A. Summing elements along columns

sum = $\sum \limits_{i=0}^{m-1} \sum \limits_{j=0}^{n-1} A[i,j]$

B. Summing elements along rows

sum = $\sum \limits_{j=0}^{n-1} \sum \limits_{i=0}^{m-1} A[j,i]$

C. Summing lower triangular elements

sum = $\sum \limits_{j=0}^{n-1} \sum \limits_{i=0}^{m-1} A[j,i], \forall i \geq j$

D. Summing upper triangular elements

sum = $\sum \limits_{j=0}^{n-1} \sum \limits_{i=0}^{m-1} A[j,i], \forall i \leq j$

Matrix vector product

Another example that demonstrates the interaction between two different sequences (arrays) in a particular order is the matrix-vector product. Suppose we have a matrix $A$ of size $m \times n$ and a vector $x$ of size $n \times 1$, then the product $Ax$ is defined as

$b_i = \sum \limits_{j=0}^n A_{ij} x_j, \ i=0,\cdots,m$

Here, we are computing the dot product between each row of a matrix and a vector $x$. We would have achieved the same result if we followed the linear combination of columns

$b = \sum \limits_{j=0}^n x_j \cdot A[:,j] , \ i=0,\cdots,m$

where, $A[:,j]$ denotes the $j-$th column vector of the matrix $A$ and $x_j$ is the coefficient for the $j$-th column.

Matrix Matrix Product

Suppose we arrange $k$ vectors each of size $n \times 1$ in a matrix. This will result in a matrix $C$ of size $n \times k$. It is always good to notice the index of the summation

$c_{ij} = \sum \limits_{k=0}^n A_{ik} C_{kj}$

3D array and beyond

Well, we can once again extend the same concept to 3D arrays and their interactions. However, this time we need to keep track of three indices $i,j,k$.

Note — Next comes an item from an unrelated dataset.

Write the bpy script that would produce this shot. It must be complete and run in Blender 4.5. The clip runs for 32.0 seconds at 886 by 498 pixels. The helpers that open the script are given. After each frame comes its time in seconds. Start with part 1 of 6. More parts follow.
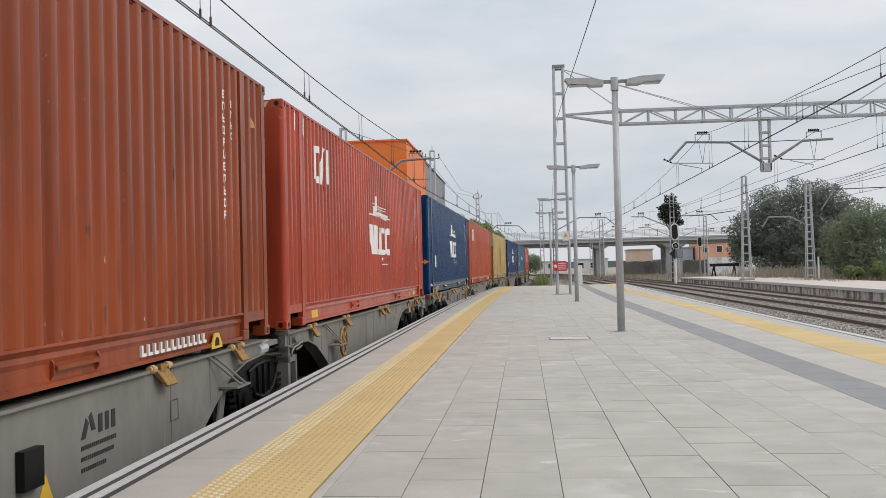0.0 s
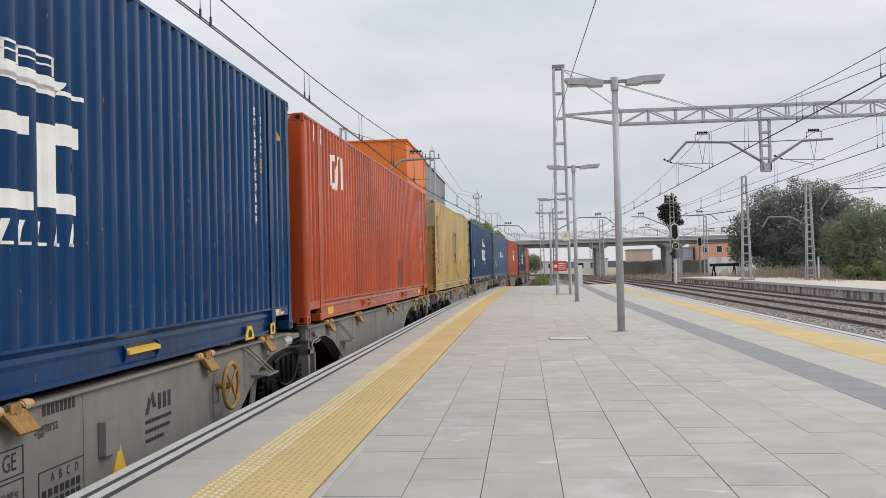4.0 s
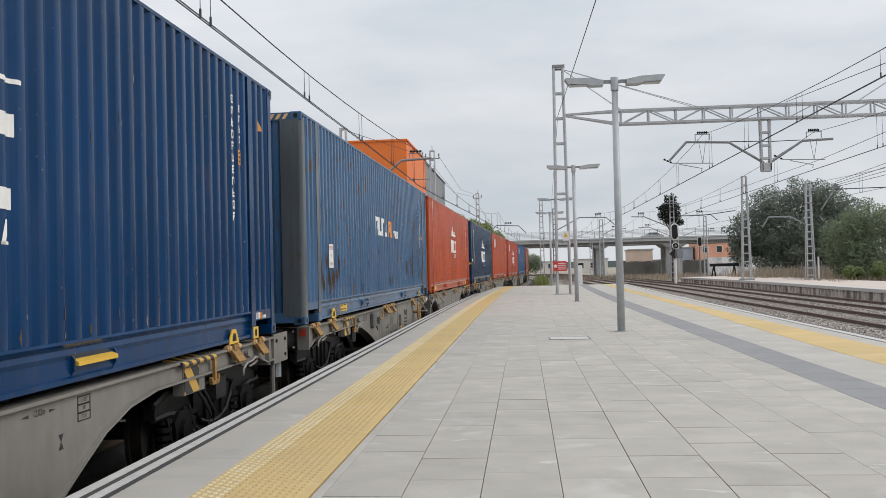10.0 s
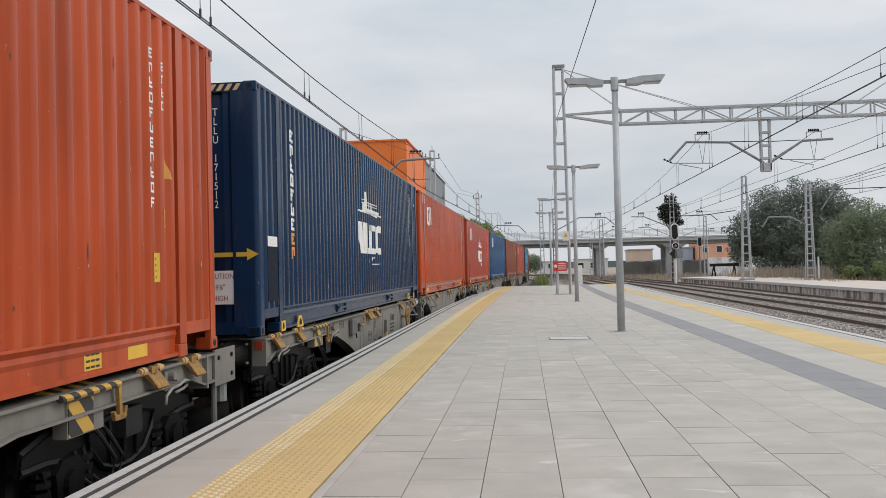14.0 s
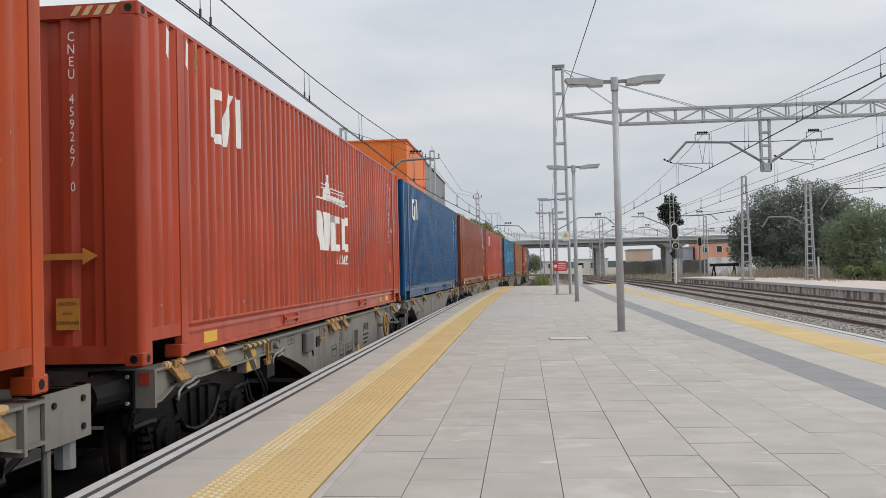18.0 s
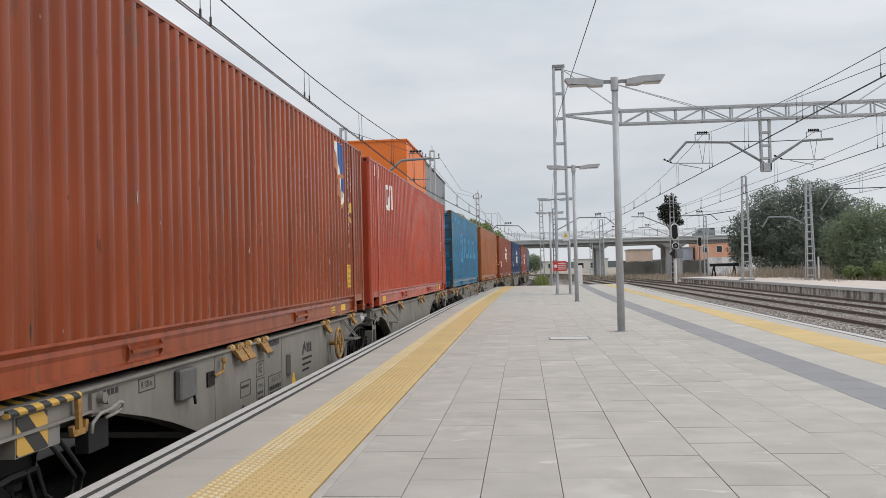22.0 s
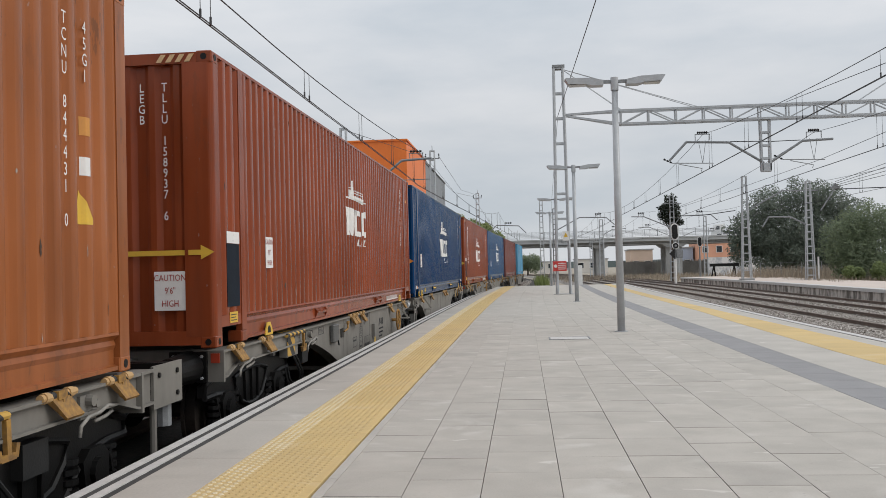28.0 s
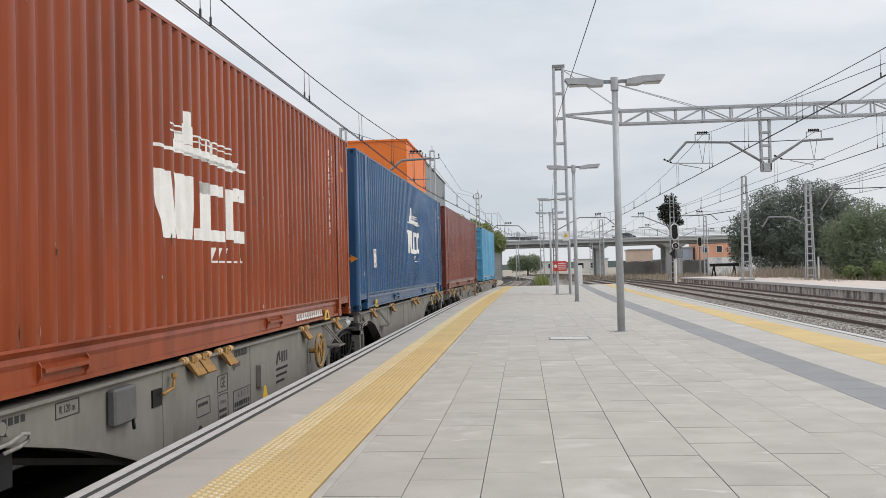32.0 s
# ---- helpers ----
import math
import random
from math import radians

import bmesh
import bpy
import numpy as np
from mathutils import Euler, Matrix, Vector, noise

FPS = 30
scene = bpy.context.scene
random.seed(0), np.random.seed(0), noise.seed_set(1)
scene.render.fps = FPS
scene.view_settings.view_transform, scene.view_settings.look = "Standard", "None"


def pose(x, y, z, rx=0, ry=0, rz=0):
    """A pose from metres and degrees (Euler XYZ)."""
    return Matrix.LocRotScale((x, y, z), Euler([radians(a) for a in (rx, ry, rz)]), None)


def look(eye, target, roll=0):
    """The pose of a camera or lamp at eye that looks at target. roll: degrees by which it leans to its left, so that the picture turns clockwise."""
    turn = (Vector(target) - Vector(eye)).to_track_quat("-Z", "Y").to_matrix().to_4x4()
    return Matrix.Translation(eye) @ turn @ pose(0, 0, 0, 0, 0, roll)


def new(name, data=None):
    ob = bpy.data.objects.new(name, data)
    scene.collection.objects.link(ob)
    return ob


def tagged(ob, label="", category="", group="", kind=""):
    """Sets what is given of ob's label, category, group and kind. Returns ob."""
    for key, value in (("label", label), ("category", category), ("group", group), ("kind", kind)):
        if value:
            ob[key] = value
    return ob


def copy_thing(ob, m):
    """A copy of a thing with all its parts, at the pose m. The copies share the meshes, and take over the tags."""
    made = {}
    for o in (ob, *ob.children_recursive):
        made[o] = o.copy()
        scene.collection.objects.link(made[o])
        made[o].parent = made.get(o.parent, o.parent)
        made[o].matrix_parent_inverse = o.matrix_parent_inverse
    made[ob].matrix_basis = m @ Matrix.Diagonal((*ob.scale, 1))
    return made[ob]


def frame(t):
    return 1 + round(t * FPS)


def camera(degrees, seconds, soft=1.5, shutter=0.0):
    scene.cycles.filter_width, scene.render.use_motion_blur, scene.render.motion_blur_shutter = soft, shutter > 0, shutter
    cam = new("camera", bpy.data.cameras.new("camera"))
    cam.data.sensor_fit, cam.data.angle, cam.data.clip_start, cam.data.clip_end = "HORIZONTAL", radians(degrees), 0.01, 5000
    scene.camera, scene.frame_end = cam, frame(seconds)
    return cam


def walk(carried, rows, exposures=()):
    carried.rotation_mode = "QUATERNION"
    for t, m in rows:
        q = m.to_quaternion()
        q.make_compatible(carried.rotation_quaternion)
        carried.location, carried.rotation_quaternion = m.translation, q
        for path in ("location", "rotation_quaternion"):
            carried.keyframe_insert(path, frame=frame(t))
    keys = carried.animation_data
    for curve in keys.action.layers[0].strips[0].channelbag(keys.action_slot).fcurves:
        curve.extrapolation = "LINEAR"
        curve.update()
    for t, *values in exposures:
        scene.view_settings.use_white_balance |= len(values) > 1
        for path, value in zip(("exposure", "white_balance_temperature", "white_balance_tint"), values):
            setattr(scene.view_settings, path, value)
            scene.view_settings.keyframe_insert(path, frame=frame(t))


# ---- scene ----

Now, let’s consider the expression,

$c_{ij}=\sum \limits_k^N \sum \limits_l^M x_{ilk} y_{ljk} $

Here the inputs $X,Y$ are three dimensional arrays. However, the output $C$ is going to be 2D array. Therefore, it is a reduction operation (that is, we the opeartion removes one dimension of the inputs $X,Y$). So what exactly is going on?

At the first sight, you might feel it is a daunting task to deal with more than two indexes. It is not that much hard once you understand how a single value for $C$ is computed. You may fix the value of $i,j$ and see the computation. Break it down and find out.